In today's economic environment managing risks in Real Estate lending is increasingly more difficult. Establishing the value of the realty collateralizing the loan is more akin of shooting at a moving target. The continual decline in property values is only one factor that increases the risk for lenders, another factor in these trying times in the financial soundness of the borrower. The financial stability of individuals is under continual pressure for borrowers due to the economic crisis as unemployment rates rise and credit scores drop. Like a house of cards and individual's ability to meet his/her credit obligations can tumble overnight.
The decline in real estate prices is not only affecting lenders and borrowers but also state and local governments whose property tax base is quickly losing value. All across the country local and state governments are looking for ways to crimp their budgetary shortfalls. Departments are being asked to look for ways of increasing their revenue sources. Of particular interest to risk managers is the step-up of code enforcement activities seen in most major municipalities. With the decline in new construction nationwide many building and zoning departments are expanding staff duties to include code enforcement. Instead of laying them off to cut expenses government maintains personnel by increasing revenue streams from fees for services and fines. In some places violation fees can quickly escalate if not addressed to the tens of thousands of dollars.
Code violations ride with the property and become the responsibility of the new property owners whether they created the violation or not. For the borrower making an investment in a home regardless of it being a market rate, short-sale, or foreclosed property, a major code violation or the cost of legalizing an illegal addition can be prohibitive thus seriously decreasing the value of the property and increasing the risk of the real estate loan. Many borrowers simply do not have the necessary financial resources to address serious violations or repairs unseen at the time of purchase resulting in default.
Banks have relied on a property appraisal by state licensed companies that they trusted as the way of establishing the value of the asset. The typical residential appraisal relies on one of two methods for determining value, the cost approach and the direct sales comparison approach.
1. Cost Approach - In this approach, the replacement cost of the building and improvements is estimated, estimated depreciation is deducted, and the value of the site is added.
2. Market Data or Direct Sales Comparison Approach - The essence of this approach is to determine the price that similar properties have sold for recently on the local market and, through an appropriate adjustment process, to estimate the fair market value of the subject property based on these comparable sales.

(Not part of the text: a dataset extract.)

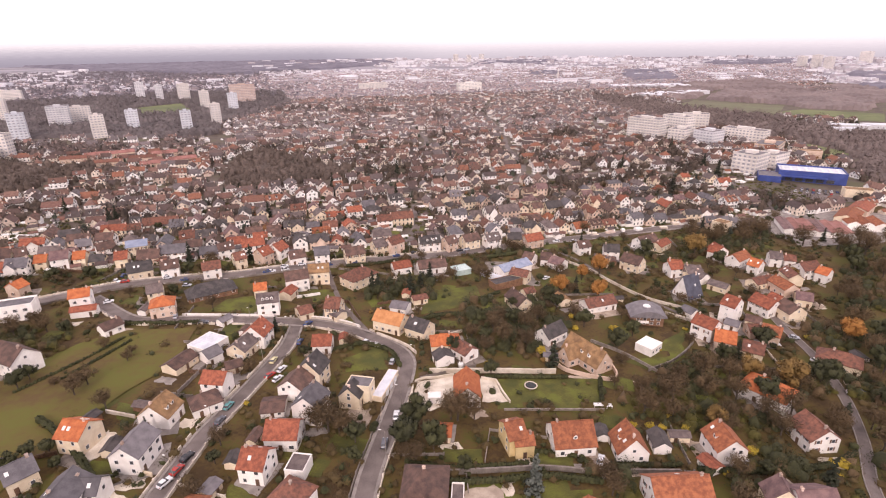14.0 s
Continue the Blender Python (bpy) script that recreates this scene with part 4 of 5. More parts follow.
slab(-450, 590, 80, 19, "bluegrey", 16)
slab(-360, 602, 104, 16, "bluegrey", -3, 12)
slab(-333, 622, 60, 26, "pale", -3)
slab(-372, 648, 92, 30, "bluegrey", 4)
slab(-505, 650, 78, 24, "bluegrey", 22)
slab(384, 555, 20, 21, "pale", 27, 40)
slab(438, 570, 17, 20, "pale", 15, 34)
slab(470, 580, 30, 20, "pale", -35, 15)
slab(395, 507, 25, 15, "pale", 30, 19)
slab(414, 486, 23, 15, "grey", 20, 22)
slab(474, 500, 17, 12, "pale", 25, 46)
slab(452, 442, 34, 7, "peach", 36, 22)
slab(360, 368, 23, 16, "pale", 23, 20)
slab(388, 374, 24, 13, "pale", 20, 18)
tower(1995, 1885, 36, 47, "pale")
tower(1994, 1816, 40, 53, "pale")
tower(1988, 1755, 39, 47, "pale")
tower(2641, 2140, 61, 55, "pale")
tower(923, 3435, 32, 51, "pale")
tower(994, 3382, 28, 47, "pale")
tower(1138, 3573, 34, 49, "pale")
water_tower = tagged(new("water_tower"), "white water tower on the far hillside", "water tower")
water_tower.matrix_world = pose(-1756, 2955, 0)
ring = [(math.cos(a), math.sin(a)) for a in np.linspace(0, 2 * math.pi, 14, endpoint=False)]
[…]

Both have serious flaws in the current market. Current real estate prices in many parts of the country are lower than what it would cost to build the structure without considering the cost of land or depreciation leaving appraisers to give land negative values or use other adjustments to meet values arrived at by the sales comparison approach. Additionally these appraisals do not consider unseen code violations or illegal additions not disclosed by the seller and that appear to be legal at first glance leaving open a tremendous hidden risk potential for the lender. Appraisers are not always schooled in architecture or engineering or construction and are unable to determine the value of a structure based on undisclosed structural inadequacy, zoning code violations, encroachments, or illegal additions that might appear to be legal.

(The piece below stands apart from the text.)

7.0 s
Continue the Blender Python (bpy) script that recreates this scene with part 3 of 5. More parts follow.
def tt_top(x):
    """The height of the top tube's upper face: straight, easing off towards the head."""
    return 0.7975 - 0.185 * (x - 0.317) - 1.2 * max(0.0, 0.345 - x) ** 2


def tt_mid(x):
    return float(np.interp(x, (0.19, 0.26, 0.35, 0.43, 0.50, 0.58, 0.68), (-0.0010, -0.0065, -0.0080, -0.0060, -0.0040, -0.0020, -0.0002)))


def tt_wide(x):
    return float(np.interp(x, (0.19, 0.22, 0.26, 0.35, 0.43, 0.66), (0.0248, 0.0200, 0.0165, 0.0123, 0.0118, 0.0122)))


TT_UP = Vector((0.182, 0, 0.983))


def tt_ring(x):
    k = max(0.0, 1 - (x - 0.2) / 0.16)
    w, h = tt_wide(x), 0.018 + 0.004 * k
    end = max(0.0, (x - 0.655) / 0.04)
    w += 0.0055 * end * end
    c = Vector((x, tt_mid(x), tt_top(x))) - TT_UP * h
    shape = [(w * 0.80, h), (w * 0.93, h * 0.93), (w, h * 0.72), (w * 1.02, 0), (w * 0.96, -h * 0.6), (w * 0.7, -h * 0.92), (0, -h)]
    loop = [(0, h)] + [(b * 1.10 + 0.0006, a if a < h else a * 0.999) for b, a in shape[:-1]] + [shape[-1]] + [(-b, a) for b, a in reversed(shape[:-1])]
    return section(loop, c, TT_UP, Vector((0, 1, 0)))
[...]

The lack of a comprehensive assessment of physical needs that includes not only the condition or expected life of the structure but also deficiencies and above all zoning violations leaves the buyer and equally important the lender at risk of buying into a property that will lose its value if found to be in violation with local laws.
Governments are stepping up in places like Miami Dade County, Florida. A recent law effective April 1, 2009 requires that a "Disclosure of Findings" report must be prepared by a Registered Architect and recorded in with the "Clerk of the Courts" for bank owned properties (REO) prior to offering the property for sale. When the report is approved and filed the county issues a "Certificate of Use" for the property.
The "Disclosure of Findings" report is prepared upon completion of an inspection by the architect. The inspection determines if there are any code violations, inadequacies or other illegal or life threatening conditions not usually spotted during a conventional home inspection or appraisal of the property. The report includes an estimate by the architect of what costs are to be expected to correct deficiencies. When the service is properly performed, an architect will search historical zoning records and codes to determine what requirements were applicable to the property when it was built. It is not sufficient to judge the legality of a structure based on current codes and ordinances since codes have changed over time.
The spirit of the law is "consumer protection" but clearly it offers the county an additional income stream not only from filing fees but also from violation fees and new permit fees. Banks lending on properties with a Disclosure of Findings report have found an added level of security. More lending institutions are implementing similar inspection requirements on properties they are lending on and passing the cost of the inspection to the buyer much like the conventional inspection paid by the buyer. These inspections in Florida can also be used to satisfy the required insurance inspections commonly required by providers. The net result to the consumer is minimal considering the added security of the investment received and potential savings in insurance premiums.